WHAT TO WORK ON | Extract every line of the material that holds the string "Euler".

INFORMATION PROVIDED |
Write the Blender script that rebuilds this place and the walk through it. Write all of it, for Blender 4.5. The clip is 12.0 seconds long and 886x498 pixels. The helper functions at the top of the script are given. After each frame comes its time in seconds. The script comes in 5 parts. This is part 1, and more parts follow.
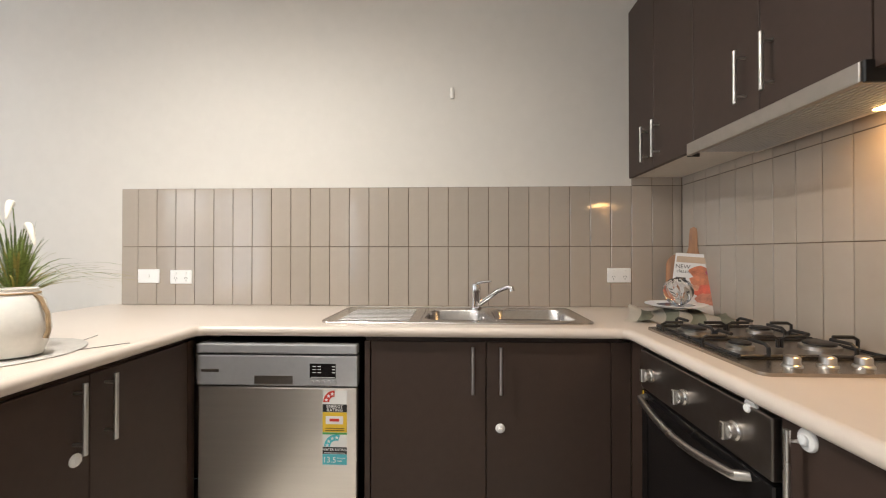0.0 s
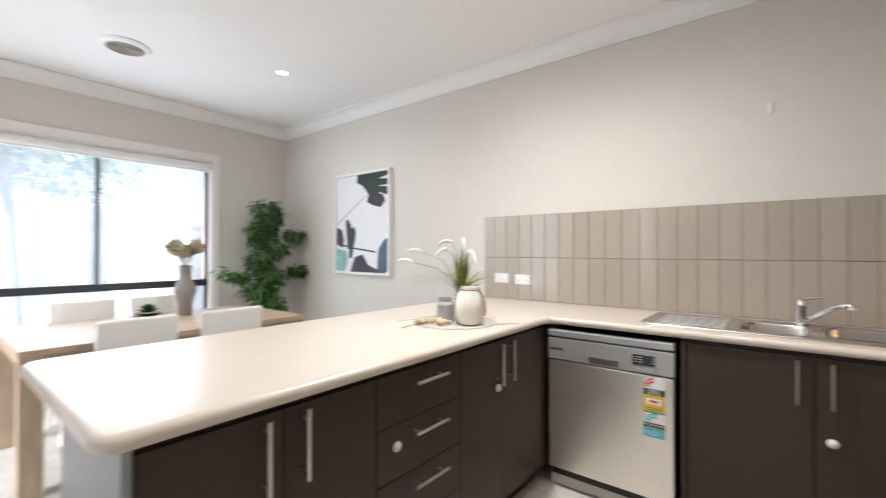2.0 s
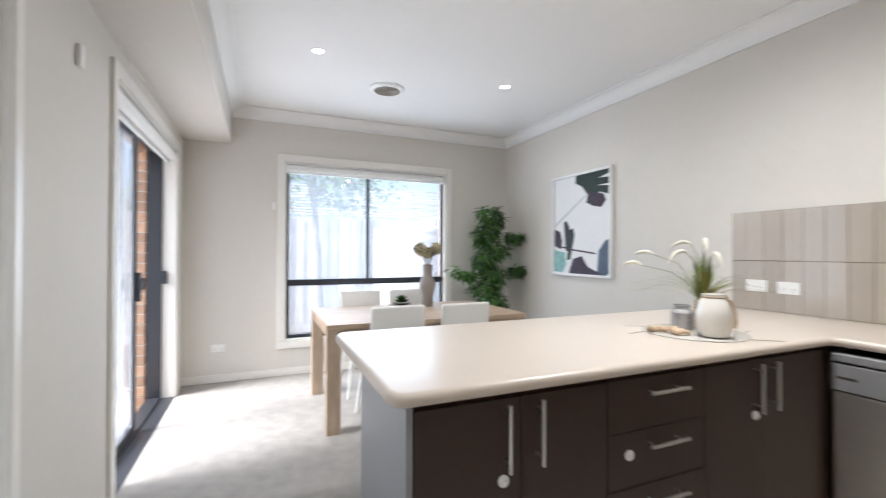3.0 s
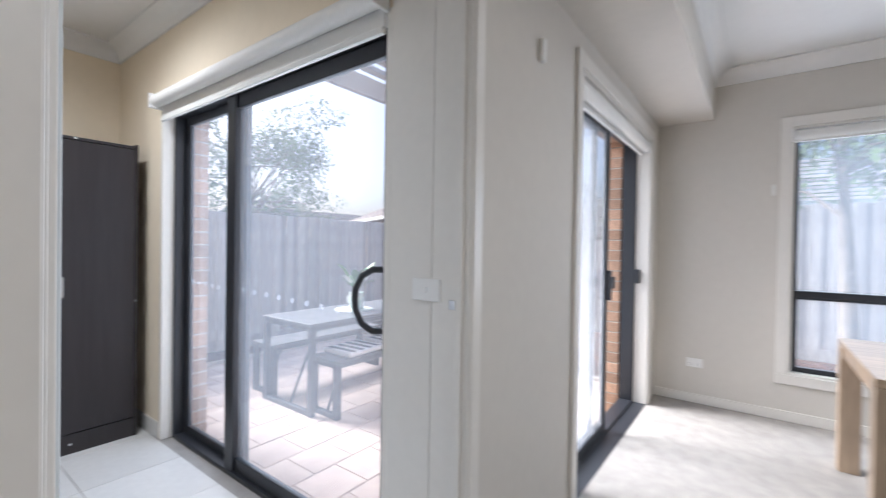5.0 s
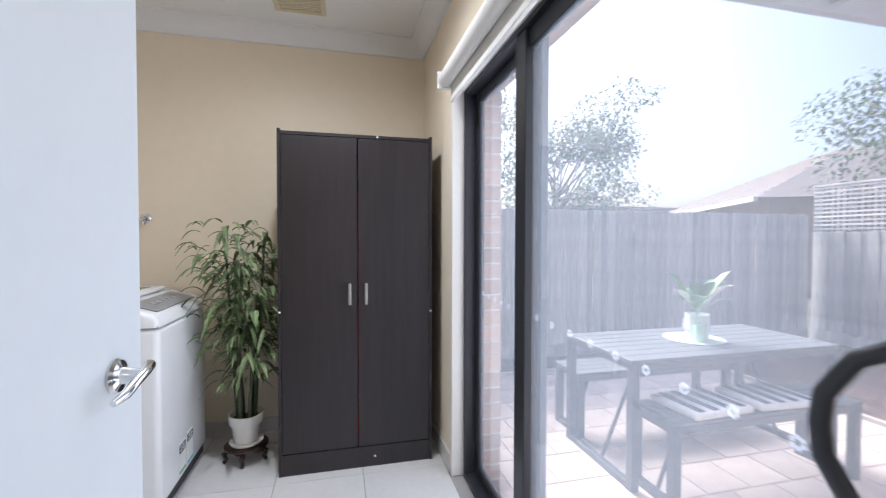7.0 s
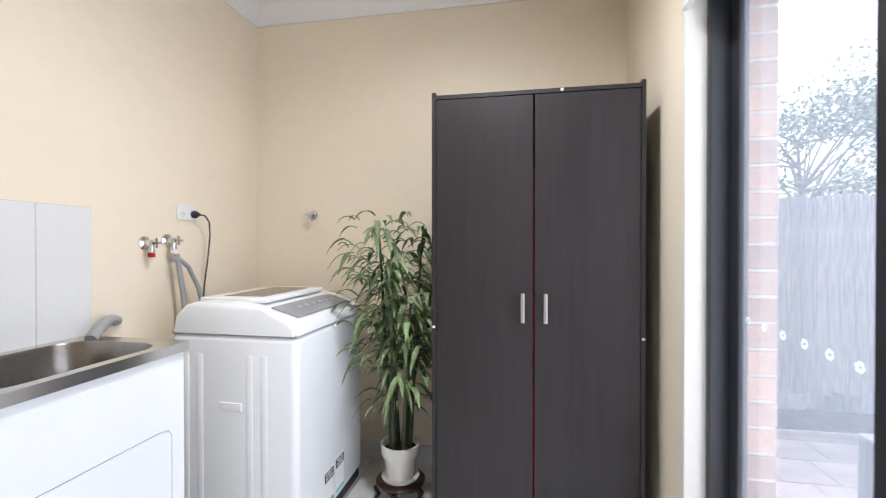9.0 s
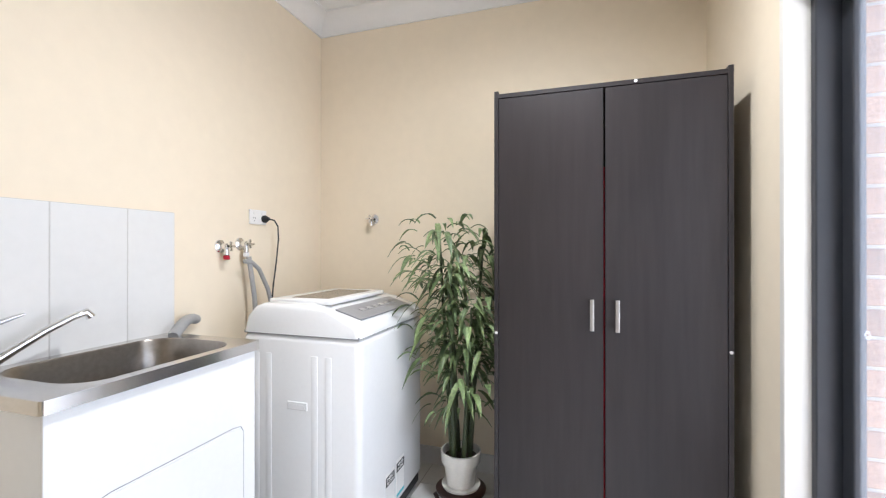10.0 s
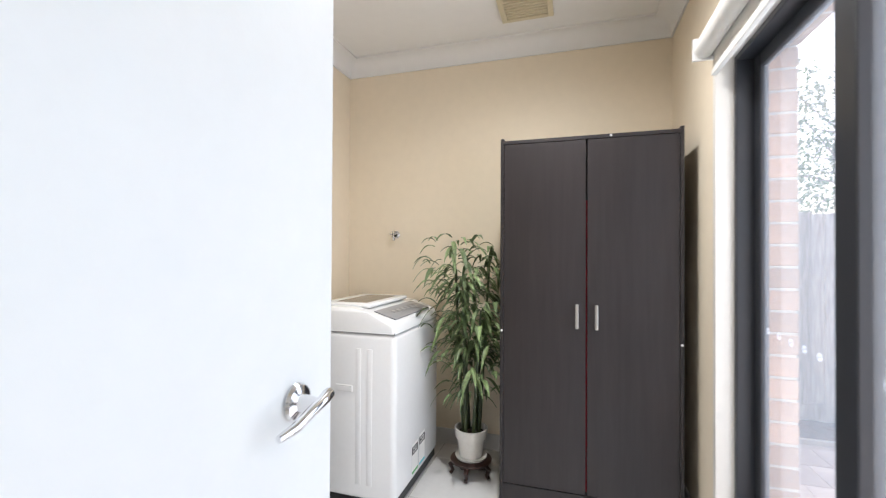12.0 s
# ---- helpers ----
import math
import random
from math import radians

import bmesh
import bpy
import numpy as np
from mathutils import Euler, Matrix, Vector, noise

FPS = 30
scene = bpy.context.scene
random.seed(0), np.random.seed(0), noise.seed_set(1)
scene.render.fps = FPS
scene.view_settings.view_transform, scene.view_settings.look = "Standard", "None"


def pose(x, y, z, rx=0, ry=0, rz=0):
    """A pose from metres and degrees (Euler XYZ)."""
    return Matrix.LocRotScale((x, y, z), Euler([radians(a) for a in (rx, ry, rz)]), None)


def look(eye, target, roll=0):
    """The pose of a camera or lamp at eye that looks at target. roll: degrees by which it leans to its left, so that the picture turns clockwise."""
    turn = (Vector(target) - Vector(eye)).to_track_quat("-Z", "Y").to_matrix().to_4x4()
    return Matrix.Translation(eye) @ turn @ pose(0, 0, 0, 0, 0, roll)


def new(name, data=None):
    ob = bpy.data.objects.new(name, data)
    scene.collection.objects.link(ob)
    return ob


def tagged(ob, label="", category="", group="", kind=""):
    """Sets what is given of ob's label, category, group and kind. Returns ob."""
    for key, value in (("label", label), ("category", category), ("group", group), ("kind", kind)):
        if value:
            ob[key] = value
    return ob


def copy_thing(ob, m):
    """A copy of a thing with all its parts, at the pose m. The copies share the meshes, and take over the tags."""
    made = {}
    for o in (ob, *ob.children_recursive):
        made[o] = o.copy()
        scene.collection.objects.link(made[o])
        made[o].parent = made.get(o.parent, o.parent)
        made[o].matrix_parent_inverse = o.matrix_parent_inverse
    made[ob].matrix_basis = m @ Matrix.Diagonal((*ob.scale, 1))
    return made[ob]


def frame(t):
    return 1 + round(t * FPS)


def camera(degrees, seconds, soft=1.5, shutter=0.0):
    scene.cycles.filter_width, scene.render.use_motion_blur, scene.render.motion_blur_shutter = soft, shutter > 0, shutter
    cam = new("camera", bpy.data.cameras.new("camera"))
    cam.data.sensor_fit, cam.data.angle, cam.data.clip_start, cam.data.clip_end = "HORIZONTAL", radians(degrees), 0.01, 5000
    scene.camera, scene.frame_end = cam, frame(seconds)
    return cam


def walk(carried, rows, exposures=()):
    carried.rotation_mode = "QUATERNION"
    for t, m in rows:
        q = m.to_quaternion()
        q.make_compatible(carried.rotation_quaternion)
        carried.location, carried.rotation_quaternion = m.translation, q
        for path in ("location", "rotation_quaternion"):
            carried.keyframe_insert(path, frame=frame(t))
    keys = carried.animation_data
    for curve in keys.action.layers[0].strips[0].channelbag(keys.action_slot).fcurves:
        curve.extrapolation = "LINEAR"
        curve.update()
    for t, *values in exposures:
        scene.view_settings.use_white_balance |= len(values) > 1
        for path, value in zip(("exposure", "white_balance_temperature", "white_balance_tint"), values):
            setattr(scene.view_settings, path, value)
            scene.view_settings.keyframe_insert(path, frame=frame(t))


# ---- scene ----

WRITTEN REPLY |
from mathutils import Euler, Matrix, Vector, noise
    """A pose from metres and degrees (Euler XYZ)."""
    return Matrix.LocRotScale((x, y, z), Euler([radians(a) for a in (rx, ry, rz)]), None)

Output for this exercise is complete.